Nevertheless, a call to gbp buildpackage --git-builder=sbuild -As --no-clean-source should work.

For the record, to build the package on buster, that simple diff is enough.

diff --git a/debian/changelog b/debian/changelog
index c31fbc9..058c8e1 100644
--- a/debian/changelog
+++ b/debian/changelog
@@ -1,3 +1,9 @@
+python-cassandra-driver (3.25.0-1+swh1~bpo10+1) buster-swh; urgency=medium
+
+  * Rebuild for buster-swh
+
+ -- Antoine Lambert <antoine.lambert@inria.fr>  Thu, 06 May 2021 18:56:42 +0200
+
 python-cassandra-driver (3.25.0-1+swh1) unstable-swh; urgency=medium
 
   * New upstream version 3.25.0
diff --git a/debian/control b/debian/control
index b3aa4a9..dfa0b7b 100644
--- a/debian/control
+++ b/debian/control
@@ -6,7 +6,7 @@ Uploaders:
  Emmanuel Arias <eamanu@yaerobi.com>,
 Build-Depends:
  cython3,
- debhelper-compat (= 13),
+ debhelper-compat (= 12),
  dh-python,
  libev-dev,
  python3-all-dbg,
diff --git a/debian/gbp.conf b/debian/gbp.conf
index 7f63e3e..60babf3 100644
--- a/debian/gbp.conf
+++ b/debian/gbp.conf
@@ -1,5 +1,5 @@
 [DEFAULT]
 upstream-branch=debian/upstream
 upstream-tag=debian/upstream/%(version)s
-debian-branch=debian/unstable-swh
+debian-branch=debian/buster-swh
 pristine-tar=True

Nervertheless, buster misses the python3-pure-sasl dependency that needs to be backported.
I also managed to build it locally.

Thanks, @anlambert ! I've ended up pulling the cassandra-driver packaging from Debian, updating that (which was basically a gbp import-orig --pristine-tar + dch), and pushing to the repo on the forge.

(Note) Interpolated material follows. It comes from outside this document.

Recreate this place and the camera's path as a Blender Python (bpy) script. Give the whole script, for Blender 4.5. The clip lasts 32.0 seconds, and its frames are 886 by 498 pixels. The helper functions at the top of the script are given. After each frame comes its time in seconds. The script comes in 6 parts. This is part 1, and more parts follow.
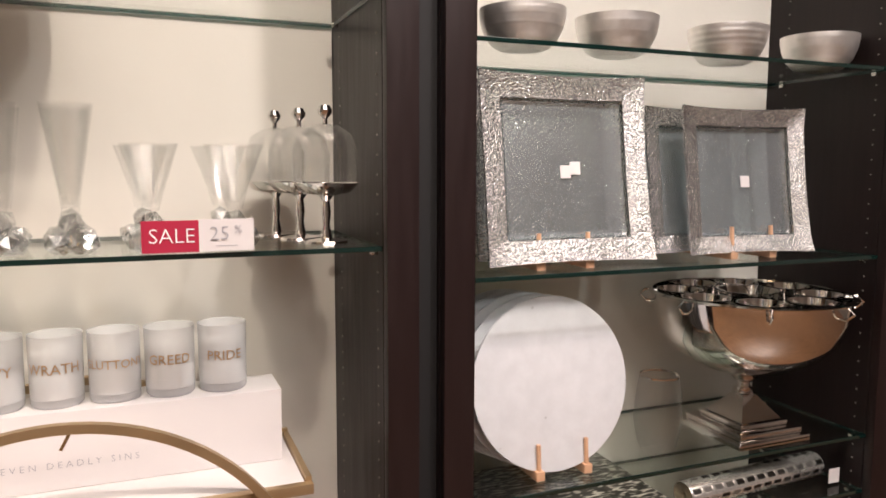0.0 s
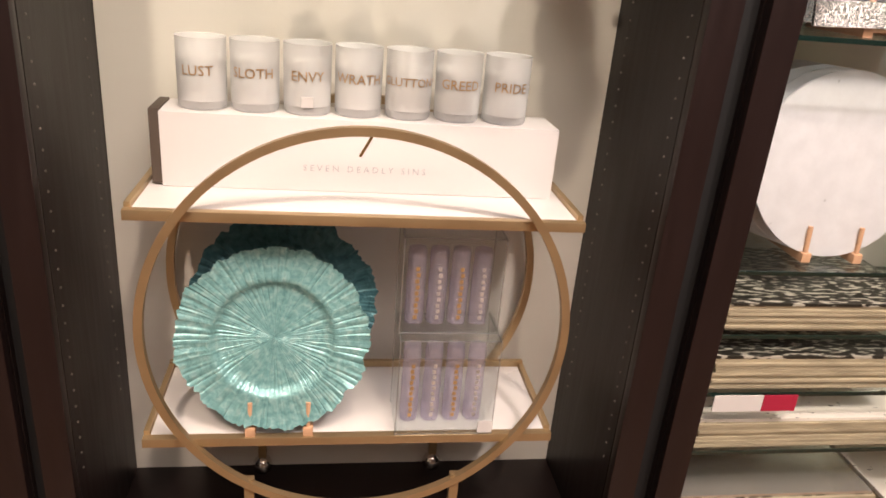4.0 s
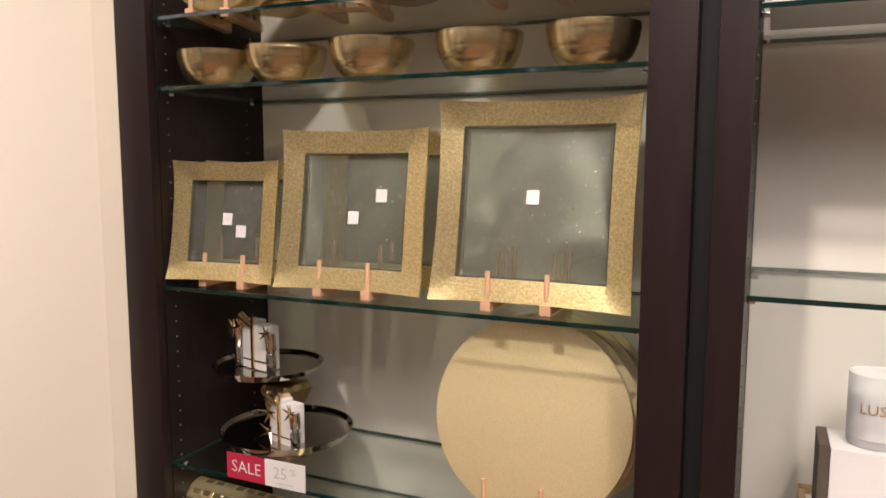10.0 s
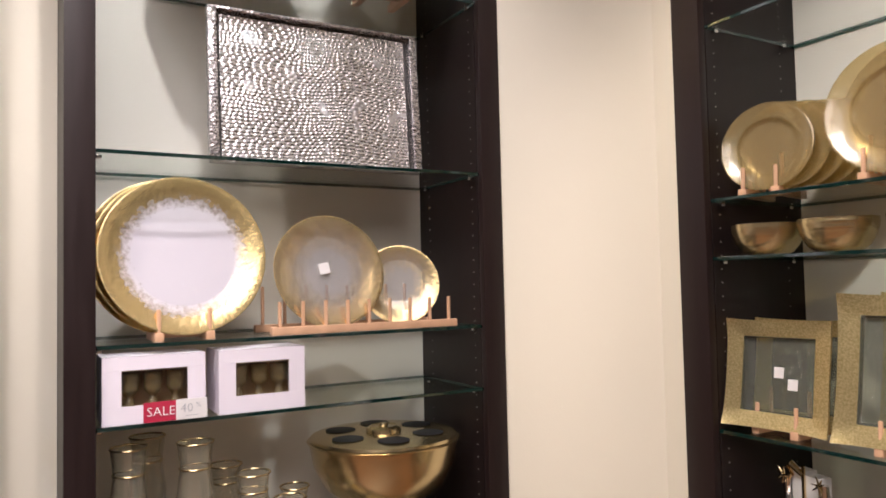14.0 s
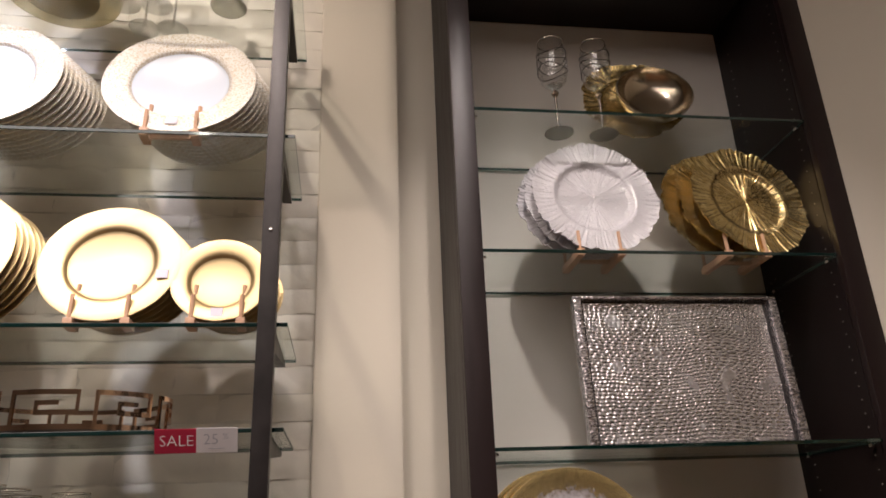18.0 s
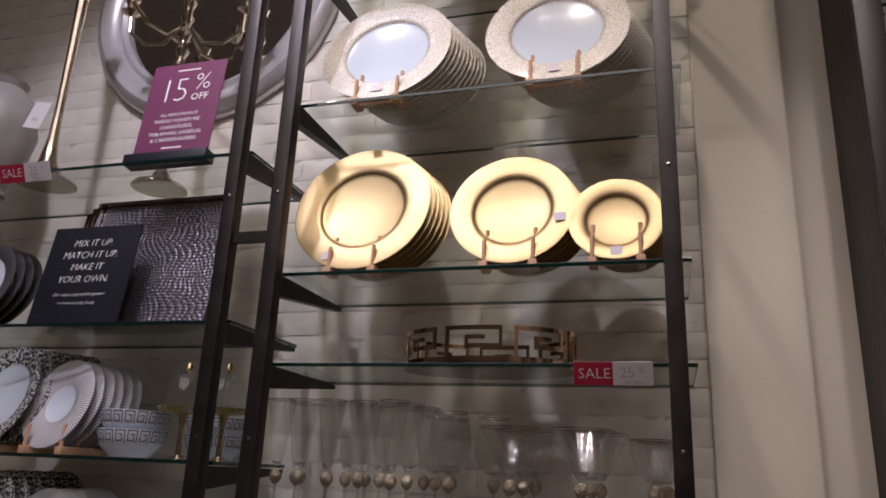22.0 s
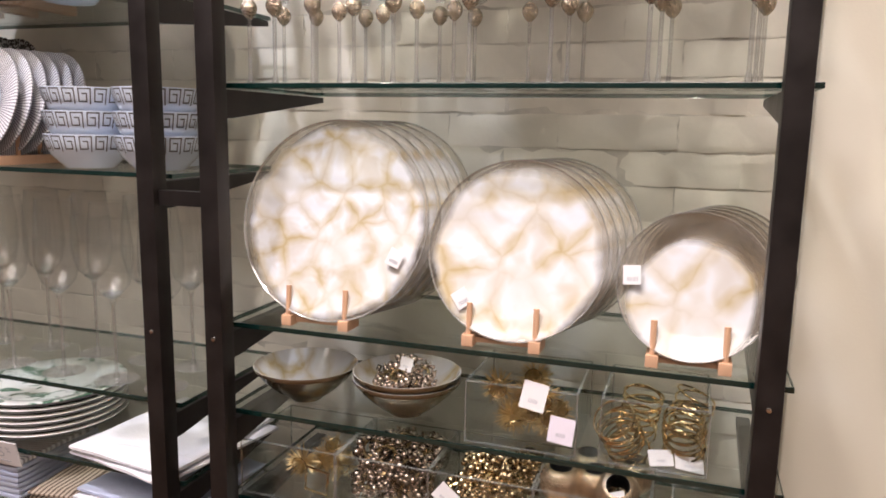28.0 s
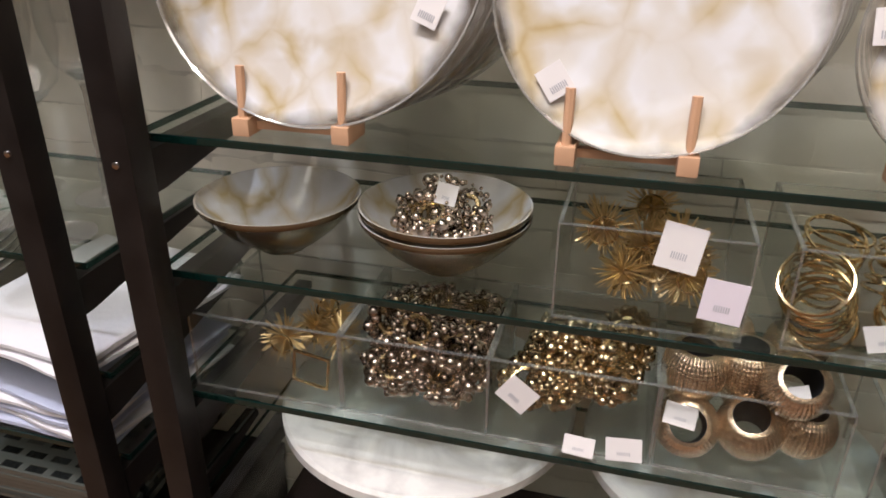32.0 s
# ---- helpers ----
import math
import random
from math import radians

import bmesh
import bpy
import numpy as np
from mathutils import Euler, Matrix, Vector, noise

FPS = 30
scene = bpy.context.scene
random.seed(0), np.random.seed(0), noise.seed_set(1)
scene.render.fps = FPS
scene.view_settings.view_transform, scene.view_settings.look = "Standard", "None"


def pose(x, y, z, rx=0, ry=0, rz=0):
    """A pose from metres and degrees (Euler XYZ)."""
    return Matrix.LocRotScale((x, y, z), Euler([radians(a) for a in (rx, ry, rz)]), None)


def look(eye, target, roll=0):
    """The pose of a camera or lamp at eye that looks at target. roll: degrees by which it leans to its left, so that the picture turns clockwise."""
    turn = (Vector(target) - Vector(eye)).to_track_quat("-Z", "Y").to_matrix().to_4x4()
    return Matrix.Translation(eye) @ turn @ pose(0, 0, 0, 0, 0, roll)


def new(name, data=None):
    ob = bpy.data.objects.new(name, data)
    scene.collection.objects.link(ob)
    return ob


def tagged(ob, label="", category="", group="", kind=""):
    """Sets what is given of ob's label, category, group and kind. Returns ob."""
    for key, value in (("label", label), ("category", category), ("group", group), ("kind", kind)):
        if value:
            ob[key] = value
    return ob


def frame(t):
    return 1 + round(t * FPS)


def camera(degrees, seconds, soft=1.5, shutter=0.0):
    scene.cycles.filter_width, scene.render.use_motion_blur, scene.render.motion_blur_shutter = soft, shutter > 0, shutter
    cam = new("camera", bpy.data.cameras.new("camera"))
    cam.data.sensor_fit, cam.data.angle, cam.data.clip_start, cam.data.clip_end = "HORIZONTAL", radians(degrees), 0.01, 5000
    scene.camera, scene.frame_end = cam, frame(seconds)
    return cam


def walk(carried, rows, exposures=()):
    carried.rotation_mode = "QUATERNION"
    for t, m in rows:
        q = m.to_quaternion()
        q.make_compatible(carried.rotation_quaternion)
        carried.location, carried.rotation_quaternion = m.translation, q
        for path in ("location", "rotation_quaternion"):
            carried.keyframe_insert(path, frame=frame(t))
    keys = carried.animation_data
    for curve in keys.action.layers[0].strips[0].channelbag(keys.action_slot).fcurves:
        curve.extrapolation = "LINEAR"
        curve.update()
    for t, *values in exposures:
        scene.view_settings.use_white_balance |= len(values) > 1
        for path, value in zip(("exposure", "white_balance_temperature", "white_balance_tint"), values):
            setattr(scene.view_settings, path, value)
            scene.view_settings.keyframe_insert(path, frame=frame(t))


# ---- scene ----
cam = camera(62.04, 32.0, 1.7)
ROWS = [
    (0.0, 0.0261, 0.0452, 1.4529, -21.71, -6.27, -0.19),
    (0.5, 0.0219, 0.0480, 1.4403, -20.48, -7.94, -0.10),
    (1.0, 0.0120, 0.0572, 1.4225, -19.13, -10.74, -1.03),
    (1.5, -0.0073, 0.0638, 1.4096, -16.65, -13.08, -1.77),
    (2.0, -0.0188, 0.0660, 1.3973, -14.36, -15.35, -2.20),
    (2.5, -0.0280, 0.0718, 1.3790, -12.56, -18.22, -3.00),
    (4.5, -0.2201, 0.0793, 1.3508, -4.94, -23.10, -4.66),
    (5.0, -0.2436, 0.0818, 1.3551, -1.07, -23.66, -4.20),
    (5.5, -0.2637, 0.0869, 1.3630, 3.01, -23.82, -3.47),
    (6.0, -0.2849, 0.0907, 1.3730, 6.96, -24.14, -3.84),
    (6.5, -0.3141, 0.0733, 1.3807, 11.91, -23.12, -3.65),
    (7.0, -0.3337, 0.0564, 1.3924, 14.71, -21.75, -2.58),
    (7.5, -0.3517, 0.0484, 1.4125, 17.28, -20.21, -2.23),
    (8.0, -0.3930, 0.0611, 1.4329, 20.09, -17.04, -1.84),
    (8.5, -0.4524, 0.0652, 1.4568, 20.62, -13.89, -1.24),
    (9.0, -0.4937, 0.0594, 1.4829, 21.56, -10.55, -0.65),
    (9.5, -0.5314, 0.0477, 1.4998, 22.73, -8.47, -0.44),
    (10.0, -0.5643, 0.0486, 1.5139, 24.00, -6.63, -0.11),
    (10.5, -0.5824, 0.0456, 1.5249, 25.93, -5.23, 0.28),
    (11.0, -0.5835, 0.0308, 1.5433, 28.56, -3.34, 0.59),
    (11.5, -0.5682, 0.0066, 1.5608, 32.07, -1.82, 0.52),
    (12.0, -0.5431, -0.0450, 1.5671, 38.80, -1.70, 0.24),
    (12.5, -0.5113, -0.0944, 1.5666, 44.48, -2.26, 0.12),
    (13.0, -0.4996, -0.1412, 1.5728, 50.61, -2.25, 0.35),
    (13.5, -0.4989, -0.1794, 1.5905, 55.85, -1.16, 0.80),
    (14.0, -0.5034, -0.2200, 1.6178, 60.50, 2.57, 1.26),
    (14.5, -0.5067, -0.2551, 1.6408, 62.73, 6.35, 1.55),
    (15.0, -0.5135, -0.2905, 1.6629, 63.74, 10.39, 1.73),
    (15.5, -0.5331, -0.3165, 1.6712, 64.95, 13.73, 2.33),
    (17.5, -0.5296, -0.3891, 1.7227, 78.05, 21.52, 3.68),
    (18.0, -0.5341, -0.4243, 1.7327, 82.47, 21.18, 2.15),
    (18.5, -0.5316, -0.4544, 1.7413, 86.71, 21.30, 1.20),
    (19.0, -0.5274, -0.4760, 1.7473, 90.66, 22.21, 0.61),
    (19.5, -0.5224, -0.4945, 1.7528, 93.12, 23.88, -0.34),
    (20.0, -0.5138, -0.5090, 1.7498, 94.31, 25.36, -0.86),
    (20.5, -0.5043, -0.5431, 1.7448, 97.07, 25.08, -1.53),
    (21.0, -0.5005, -0.5757, 1.7365, 101.04, 22.90, -1.98),
    (21.5, -0.5093, -0.5834, 1.7265, 104.70, 20.33, -2.74),
    (22.0, -0.5315, -0.5860, 1.7132, 106.34, 17.05, -2.47),
    (22.5, -0.5472, -0.5871, 1.7069, 106.42, 13.80, -3.09),
    (23.0, -0.5622, -0.5864, 1.6855, 106.84, 11.00, -3.09),
    (23.5, -0.5776, -0.5882, 1.6684, 107.03, 8.32, -2.88),
    (24.0, -0.5892, -0.5886, 1.6480, 106.35, 5.09, -2.28),
    (24.5, -0.6079, -0.5921, 1.6407, 105.76, 3.00, -1.59),
    (26.5, -0.7566, -0.6139, 1.5709, 105.93, -1.94, -0.89),
    (27.0, -0.8047, -0.6281, 1.5419, 107.22, -4.77, -0.98),
    (27.5, -0.8557, -0.6472, 1.5200, 108.51, -7.84, -1.03),
    (28.0, -0.9093, -0.6730, 1.5074, 108.80, -9.44, -1.02),
    (28.5, -0.9570, -0.6840, 1.4798, 108.83, -13.89, 0.06),
    (29.0, -1.0298, -0.7112, 1.4608, 110.31, -14.31, 1.01),
    (29.5, -1.1394, -0.7363, 1.4415, 108.59, -14.86, -0.51),
    (30.0, -1.2005, -0.7573, 1.4364, 108.32, -16.44, -1.21),
    (30.5, -1.2552, -0.8021, 1.4473, 105.95, -17.02, -0.84),
    (31.0, -1.3044, -0.8622, 1.4328, 104.49, -20.90, -0.70),
    (31.5, -1.3349, -0.8956, 1.4071, 103.07, -24.74, -0.75),
    (32.0, -1.3321, -0.9277, 1.3909, 105.10, -25.75, -0.36),
]
EXPOSURES = [(0, 0.34, 6100, 13), (5, 0.6, 6550, 13), (8, 0.75, 6550, 12), (9, 0.68, 6400, 10), (10, 0.46, 5950, 12), (12, 0.38, 5750, 11), (13.5, 0.46, 5720, 10), (15.5, -0.06, 5650, 11), (17.5, -0.36, 6000, 12), (19, -1.27, 6270, 15), (20.5, -1.39, 6070, 15), (22, -1.49, 5870, 16), (23, -1.42, 5820, 18), (24, -0.67, 5820, 17), (24.5, -0.52, 5770, 17), (26.5, 0.24, 5850, 13), (28, 0.34, 6030, 12), (29, 0.26, 5960, 11), (32, -0.07, 5980, 8)]
walk(cam, [(t, pose(x, y, z, 90 + pitch, roll, yaw)) for t, x, y, z, yaw, pitch, roll in ROWS], EXPOSURES)

# ---- world and lights ----
world = bpy.data.worlds.new("world")
scene.world = world
world.use_nodes = True
world.node_tree.nodes["Background"].inputs[0].default_value = (0.5, 0.45, 0.4, 1)
world.node_tree.nodes["Background"].inputs[1].default_value = 0.02


def spot(eye, target, watts, degrees=60, radius=0.05, color=(1.0, 0.86, 0.68), blend=0.6):
    data = bpy.data.lights.new("ceiling_spot_lamp", "SPOT")
    data.energy, data.spot_size, data.spot_blend = watts, radians(degrees), blend
    data.shadow_soft_size, data.color = radius, color
    ob = new("ceiling_spot_lamp", data)
    ob.matrix_world = look(eye, target)
    return ob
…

I've also pulled the packaging of the new dependency from Debian, adapted it for git-buildpackage, and built that in our repo.

I've configured jenkins to get autobuilds of these packages. Finally, I've triggered a new build of swh.storage through a new tag, which worked.

So I guess this diff can be abandoned now.

cassandra-driver 3.25.0 is now in our debian repository, abandoning this.